Disability Statistics: What’s in a Number?

So, now you’re an expert on what types of disabilities there are, right? (see Types of Disabilities, Part 1 and Types of Disabilities, Part 2, if you need a refresher) With a widened perspective, it’s conceivable that 10-20% of the world’s population has one (or more) of those disabilities. That’s 700 million to 1.4 billion people who have either a visual, auditory, cognitive, mobility, seizure, or psychological disability. Or a combination of 2 or more of these things! Some of these disabilities are more visible than others. Regardless of what we do or don’t see, this is a general statistic that may not even count everyone because chose not to disclose their disability. Regardless of reported and actual numbers, the reported percentages are still quite significant.

Why a range between 10-20%, anyway? That’s a great question! Disability statistics are complicated, to put it mildly. Some reasons why:

  • Survey methodologies across countries vary. What and how questions are asked can illicit a different response from person to person. Data collection may be based off of self-reporting information or collector observations. The intent of the survey may prevent or encourage people to identify as disabled. So many variables!
  • The definition of “disability” can be very broad or very narrow, depending on the culture of the surveying country;
  • Political bias. This can even be as extreme as denying that there aren’t any people who are disabled in their country. It depends on how a country wants to be viewed;
  • Imbalance in population that may have a higher number of elders, impoverished, or war-affected people.

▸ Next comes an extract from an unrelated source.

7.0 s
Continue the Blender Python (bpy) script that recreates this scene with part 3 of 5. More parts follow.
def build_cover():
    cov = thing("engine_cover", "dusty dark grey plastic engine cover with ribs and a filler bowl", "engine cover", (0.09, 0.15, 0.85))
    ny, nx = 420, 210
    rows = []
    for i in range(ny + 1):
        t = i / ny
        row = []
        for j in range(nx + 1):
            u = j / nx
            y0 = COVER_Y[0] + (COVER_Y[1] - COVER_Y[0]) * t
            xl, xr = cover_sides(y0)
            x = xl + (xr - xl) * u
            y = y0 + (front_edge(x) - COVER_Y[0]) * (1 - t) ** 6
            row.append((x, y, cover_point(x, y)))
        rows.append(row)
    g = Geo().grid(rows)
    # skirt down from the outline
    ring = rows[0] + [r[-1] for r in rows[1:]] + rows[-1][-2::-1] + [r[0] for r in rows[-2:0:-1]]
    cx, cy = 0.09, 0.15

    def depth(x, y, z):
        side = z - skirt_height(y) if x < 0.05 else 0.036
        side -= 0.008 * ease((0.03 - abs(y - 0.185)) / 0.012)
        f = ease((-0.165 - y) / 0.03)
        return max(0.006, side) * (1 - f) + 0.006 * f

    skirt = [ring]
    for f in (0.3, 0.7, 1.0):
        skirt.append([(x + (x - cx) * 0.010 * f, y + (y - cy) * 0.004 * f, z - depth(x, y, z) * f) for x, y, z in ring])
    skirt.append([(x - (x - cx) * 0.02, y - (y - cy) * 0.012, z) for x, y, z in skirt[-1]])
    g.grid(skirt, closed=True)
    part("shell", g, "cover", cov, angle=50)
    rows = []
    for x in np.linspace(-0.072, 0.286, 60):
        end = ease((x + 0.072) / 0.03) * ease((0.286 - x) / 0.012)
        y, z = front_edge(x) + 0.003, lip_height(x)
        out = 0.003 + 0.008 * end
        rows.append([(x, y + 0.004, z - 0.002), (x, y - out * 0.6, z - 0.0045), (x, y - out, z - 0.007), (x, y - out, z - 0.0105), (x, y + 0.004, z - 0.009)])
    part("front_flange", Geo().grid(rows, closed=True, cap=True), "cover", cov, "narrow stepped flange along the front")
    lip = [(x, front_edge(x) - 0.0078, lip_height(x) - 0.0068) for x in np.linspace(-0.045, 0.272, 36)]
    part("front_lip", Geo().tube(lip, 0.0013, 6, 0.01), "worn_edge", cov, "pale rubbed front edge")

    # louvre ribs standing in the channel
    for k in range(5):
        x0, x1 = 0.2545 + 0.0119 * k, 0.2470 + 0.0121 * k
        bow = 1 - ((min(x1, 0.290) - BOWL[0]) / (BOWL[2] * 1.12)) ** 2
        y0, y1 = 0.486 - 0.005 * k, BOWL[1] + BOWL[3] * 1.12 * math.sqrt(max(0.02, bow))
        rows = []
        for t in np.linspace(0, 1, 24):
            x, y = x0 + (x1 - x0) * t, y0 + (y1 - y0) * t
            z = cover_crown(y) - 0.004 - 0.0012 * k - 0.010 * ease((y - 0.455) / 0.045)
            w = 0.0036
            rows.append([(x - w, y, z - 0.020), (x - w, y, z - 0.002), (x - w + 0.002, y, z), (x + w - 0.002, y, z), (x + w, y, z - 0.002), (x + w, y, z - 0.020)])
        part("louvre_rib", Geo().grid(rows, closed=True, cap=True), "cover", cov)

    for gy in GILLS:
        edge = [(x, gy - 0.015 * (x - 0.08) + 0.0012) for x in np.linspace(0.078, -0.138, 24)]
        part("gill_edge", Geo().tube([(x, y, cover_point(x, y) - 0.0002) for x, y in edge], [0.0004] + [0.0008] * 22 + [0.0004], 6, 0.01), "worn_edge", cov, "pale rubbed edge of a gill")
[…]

That last bullet point brings up another question: why would a higher population of elders, impoverished, or war-affected people matter when gathering statistics on disabilities? Another great question! Here’s why:

  • 30-60% of people acquire a disability, due to age, which could affect one or more of the following: sight, hearing, mobility, or cognition;
  • In countries with a life expectancy 70+ years, individuals spend about 8 years (11.5% of their life) living with a disability, due to aging;
  • Approximately 50% of 85+ year old folks have a disability, ambulatory disabilities being the most common for 65+ year old folks;
  • People with disabilities are less likely to complete their education:
    • because they can’t traverse the traditional school system and standards,
    • because the education system is ill-equipped to accommodate them, or
    • other barriers affect the quality and availability of education;
    • In the U.S. about 19% of people with a disability (ages 21-64) were reported to have less than a high school education in 2017.
  • Less education means fewer job opportunities:
    • In the U.S., people with disabilities are 2x as likely to live in poverty;
    • In the U.S., ~30% of people with disabilities live below the poverty line, and people with disabilities living in a third world country face a more bleak situation;
  • People with disabilities are often among the poorest of the poor, especially in poorer countries, and that can affect their family for generations;
  • Deficiencies in health care, sanitation, and safety increase the number of people with disabilities; and
  • Some people who have been in a war zone acquired a disability. Approximately 27% of non-institutionalized civilian veterans (21-64 years) were reported to have a VA service-connected disability in 2017.

In short, a higher population of any of these aforementioned groups within a surveyed country could affect the reported percentage of disabled people that live there.

So, what’s in a number anyhow? Empathy? Hope? Despair? Harsh reality? Are people with disabilities just a statistic? Do statistics make problems quantifiable and relatable? If so, do the numbers move you to action? Or do they just feel like percentages that have no real meaning? And yet it’s a fact that people with disabilities are people, not a condition (type) or number (statistic). We need to get serious about treating them more like people.